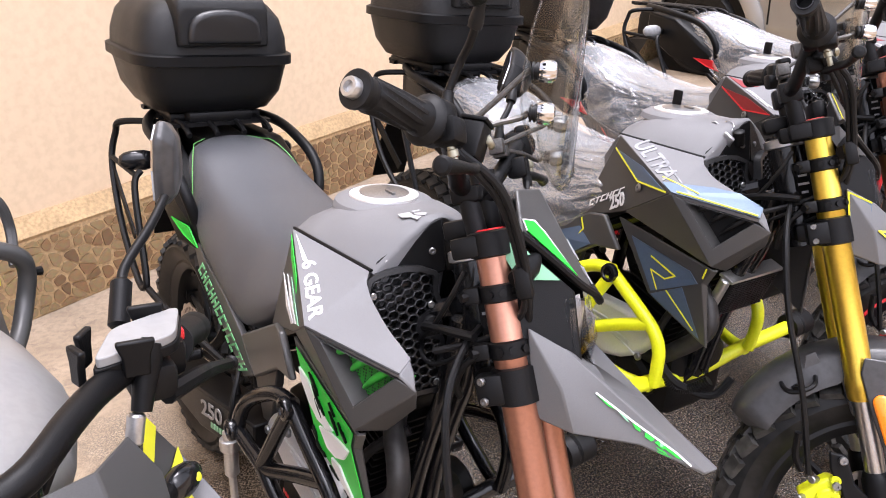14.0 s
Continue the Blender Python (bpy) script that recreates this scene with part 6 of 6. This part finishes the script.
# ---------------------------------------------------------------- the low grey and yellow motorcycle at the row's end
def low_motorcycle(m):
    e = thing("motorcycle", m, "grey and yellow motorcycle with phone holder and faceted fairing", "motorcycle", "parked motorcycles")
    bm = bmesh.new()
    add_tube(bm, [(0.46, -0.86, 0.84), (0.46, -0.76, 0.88), (0.45, -0.66, 0.875), (0.44, -0.60, 0.87), (0.43, -0.555, 0.88), (0.38, -0.514, 0.887), (0.335, -0.478, 0.885), (0.26, -0.412, 0.868), (0.15, -0.347, 0.824)], 0.0125, 14)
    bars = part("handlebar", bm, BLACK, e, "black handlebar")
    a, b = V((0.245, -0.400, 0.861)), V((0.142, -0.343, 0.821))
    ln = (b - a).length
    bm = bmesh.new()
    prof = [(0.012, -0.004), (0.024, -0.003), (0.024, 0.003), (0.017, 0.006)]
    for k in range(9):
        prof += [(0.0162, 0.01 + k * (ln - 0.02) / 9), (0.0172, 0.014 + k * (ln - 0.02) / 9)]
    prof += [(0.019, ln - 0.004), (0.019, ln), (0.012, ln + 0.002), (0, ln + 0.002)]
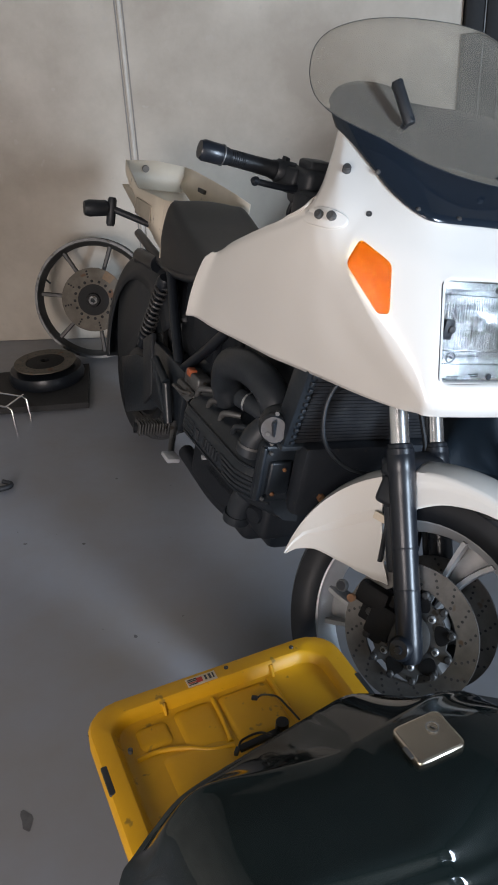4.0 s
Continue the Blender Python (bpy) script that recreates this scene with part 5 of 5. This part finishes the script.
def floor_parts():
    card = thing("black_card", pose(-1.10, 3.28, 0.0, 0, 0, 4), "black card folded under a clutch hub on the floor", "card")
    part("sheet", moved(prism([(-0.27, -0.13), (0.21, -0.19), (0.26, 0.22), (-0.25, 0.24)], -0.030, -0.004), pose(0, 0, 0, -90) @ Matrix.Diagonal((1, 1, -1, 1))), M_CARD, card)
    w = thing("brake_disc_stack", pose(-1.06, 3.34, 0.032, 90), "dark wheel hub with a drilled brake disc lying flat", "brake disc")
    part("hub_ring", lathe([(0.10, 0.0), (0.16, 0.0), (0.165, 0.02), (0.155, 0.05), (0.10, 0.055)], 48, True), M_BLACK, w)
    d = part("disc", moved(disc_mesh(0.085, 0.135, 0.006, ()), Matrix.Translation((0, 0.075, 0))), M_OLDDISC, w, "drilled steel disc")
    bores = part("bore", moved(drill_dots([(0.10, 14, 0, 0.004), (0.118, 14, 0.4, 0.004)], 0.006), Matrix.Translation((0, 0.075, 0))), M_INK, d)
    tagged(bores, kind="stuff")
    part("centre", lathe([(0.02, 0.05), (0.085, 0.055), (0.085, 0.075), (0.05, 0.082), (0.02, 0.082)], 40, True), M_POST, w)
    rack = thing("wire_rack", pose(-1.195, 2.925, 0.0, 0, 0, -20), "small chrome wire rack standing on the floor", "rack")
    for y in (0, 0.10):
        part("wire", tube([(-0.14, y, 0.0), (-0.14, y, 0.11), (0.10, y, 0.11), (0.12, y, 0.10), (0.125, y, 0.0)], 0.004, 8), M_CHROME, rack)
    for x, z in ((-0.14, 0.11), (-0.02, 0.11), (0.10, 0.11)):
        part("cross_wire", tube([(x, -0.01, z + 0.004), (x, 0.11, z + 0.004)], 0.0035, 8), M_CHROME, rack)
    arm = thing("black_lever", pose(-1.04, 2.44, 0.0, 0, 0, 8), "loose black lever lying on the floor", "lever")
    part("bar", tube([(-0.15, -0.02, 0.012), (-0.02, -0.01, 0.014), (0.05, 0.0, 0.014), (0.06, 0.02, 0.016), (0.03, 0.035, 0.02)], [0.012, 0.012, 0.010, 0.009, 0.008], 10, 4), M_PLASTIC, arm)


spare_wheel()
floor_parts()
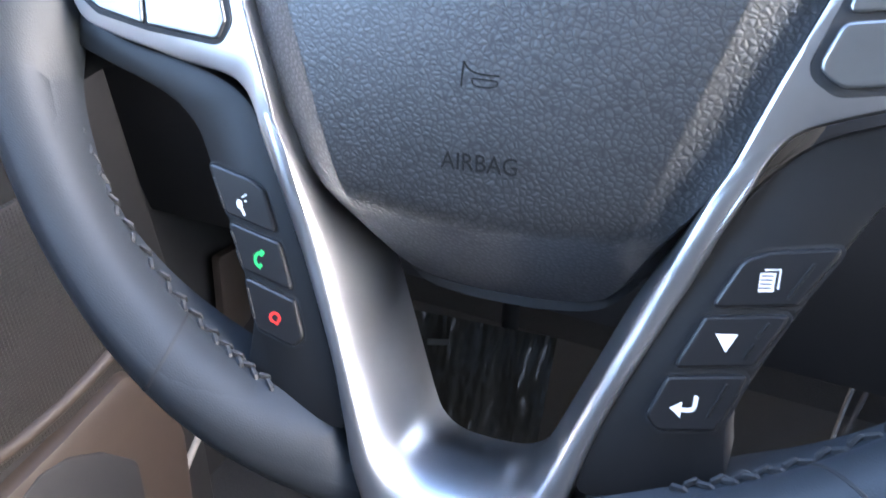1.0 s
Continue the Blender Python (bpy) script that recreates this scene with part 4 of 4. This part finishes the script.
trim_path = spline([(72, -64), (59, -35), (49, 1), (40, 36), (31, 67), (24, 73), (0, 75), (-45, 72)], 8)
rows = []
for i, (x, y) in enumerate(trim_path):
    a = Vector(trim_path[max(i - 1, 0)])
    b = Vector(trim_path[min(i + 1, len(trim_path) - 1)])
    d = (b - a).normalized()
    nx, ny = -d.y, d.x
    broad = float(np.interp(y, [-64, -35, 1, 67], [2.9, 2.5, 1.25, 0.95]))
    rows.append([((x + nx * p * broad) * MM, (y + ny * p * broad) * MM, w * MM) for p, w in ((3.4, -40), (3.2, -4), (2.2, 0.5), (0, 1.6), (-2.2, 0.5), (-3.2, -4), (-3.5, -14))])
part("vent_trim", loft(rows), SILVER, VENT, "satin silver vent trim")
rows = []
for i, (x, y) in enumerate(trim_path):
    a = Vector(trim_path[max(i - 1, 0)])
    b = Vector(trim_path[min(i + 1, len(trim_path) - 1)])
    d = (b - a).normalized()
    nx, ny = -d.y, d.x
    broad = 3.2 * float(np.interp(y, [-64, -35, 1, 67], [2.9, 2.5, 1.25, 0.95])) - 1.0
    rows.append([((x - nx * (p + broad)) * MM, (y - ny * (p + broad)) * MM, w * MM) for p, w in ((0.0, -3), (0.8, -2), (4.0, -3), (5.0, -7), (5.4, -18))])
part("vent_surround", loft(rows), grained("vent_brown", (0.030, 0.021, 0.016), 0.5), VENT, "brownish moulding beside the vent trim")
sill = slab(rounded([(-75, -12.5), (40, -12.5), (36, 12.5), (-72, 12.5)], 3), -20, 2, 2)
slot = slab(rounded([(-46, -5), (-6, -5), (-6, 5), (-44, 5)], 2), 1, 2.4)
wheel = tube([(-40 * MM, 0, 1.5 * MM), (-12 * MM, 0, 1.5 * MM)], 3.4 * MM, 14)
for b in (sill, slot, wheel):
    bmesh.ops.transform(b, matrix=pose(0, -0.0485, 0.002, -28, 0, 0), verts=b.verts)
part("vent_sill", sill, ARMTRIM, VENT, "satin silver vent sill")
part("vent_base", slab(rounded([(-78, -84), (74, -84), (64, -62), (-76, -62)], 4), -30, 3, 3), DASH, VENT, "grey skin below the vent sill")
part("base_strip", slab(rounded([(-78, -96), (78, -96), (75, -86), (-78, -86)], 3), -30, 1, 2), BROWN, VENT, "brown strip below the vent")
part("sill_slot", slot, GAP, VENT)
part("vent_wheel", wheel, BUTTON, VENT, "ribbed vent shutter wheel")

# ---- stalks ----


def stalk(name, m, sections, label):
    st = thing(name, m, label, "control stalk", "stalks on the steering column")
    rows = []
    for x, cy, h, cz, d in sections:
        row = []
        for k in range(28):
            a = k * 2 * math.pi / 28
            c, s = math.cos(a), math.sin(a)
            row.append((x * MM, (cy + h / 2 * math.copysign(abs(s) ** 0.7, s)) * MM, (cz + d / 2 * math.copysign(abs(c) ** 0.7, c)) * MM))
        rows.append(row)
    part("arm", loft(rows, True, False, True), SWITCH, st, "black plastic stalk arm")
    return st


def stalk_print(st, bms, mat=PAINT, z=10.5, name="marking"):
    return part(name, moved(joined(*bms), 0, 0, z), mat, st, "", False)


# local: x along the stalk to the right, y up, z towards the driver
TURN = stalk("turn_signal_stalk", pose(-0.151, 0.104, 0.7200, 72, 0, 4) @ pose(0, 0, 0, 0, 0, -2.5),
             [(-55, 0, 8, 0, 6), (-54, 0, 20, 0, 14), (-50, 0, 27, 0, 19), (-40, -1, 29, 0, 20), (-20, -1.5, 31, 0, 21), (-12, -1.5, 31.5, 0, 21), (-11.5, -1.5, 30, 0, 19.6), (0, -1.5, 30, 0, 19.6), (0.5, -1.5, 31.5, 0, 21), (20, -1, 29, 0, 20), (34, -3, 22, -1, 17), (46, -8, 15, -3, 14), (60, -14, 12, -6, 12), (80, -18, 10, -8, 10)],
             "black turn signal and lamp stalk with white markings")
lamp = [ring(-29, 0, 3.6, 2.9, 0, 0.15, steps=20)] + [stroke([(-29 + 4.8 * math.cos(a), 4.8 * math.sin(a)), (-29 + 6.8 * math.cos(a), 6.8 * math.sin(a))], 0.6, 0, 0.15) for a in [k * math.pi / 4 + 0.2 for k in range(8)]]
stalk_print(TURN, lamp, z=10.6)
stalk_print(TURN, [stroke([(-8, 9.5), (-4.5, 9.5)], 0.6, 0, 0.15), stroke([(-8, 11.2), (-4.5, 11.2)], 0.6, 0, 0.15), ring(-3.2, 10.3, 2.0, 1.4, 0, 0.15, 0, 180, 10), stroke([(-8, 1.5), (-4, 3.2)], 0.5, 0, 0.15), stroke([(-8, 3.2), (-4, 1.5)], 0.5, 0, 0.15), stroke([(-3, 1.2), (-1, 0.4)], 0.5, 0, 0.15), stroke([(-3, 3.4), (-1, 4.2)], 0.5, 0, 0.15),
                   moved(lettering("AUTO", 2.3, 0.05, 0, 0.8), -5.8, -7.2, 0.05)], z=9.9)
stalk_print(TURN, [slab(rounded([(3, -10), (11, -10), (11, 8), (3, 8)], 1.5), -2, 0.5, 0.5)], GLOSS, 10.2, "thumb_slide")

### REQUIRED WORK
Sift through the entries and copy every line with "scene".

### SOLUTION TO THE PROBLEM
Continue the Blender Python (bpy) script that recreates this scene with part 6 of 6. This part finishes the script.
Continue the Blender Python (bpy) script that recreates this scene with part 5 of 5. This part finishes the script.
Continue the Blender Python (bpy) script that recreates this scene with part 4 of 4. This part finishes the script.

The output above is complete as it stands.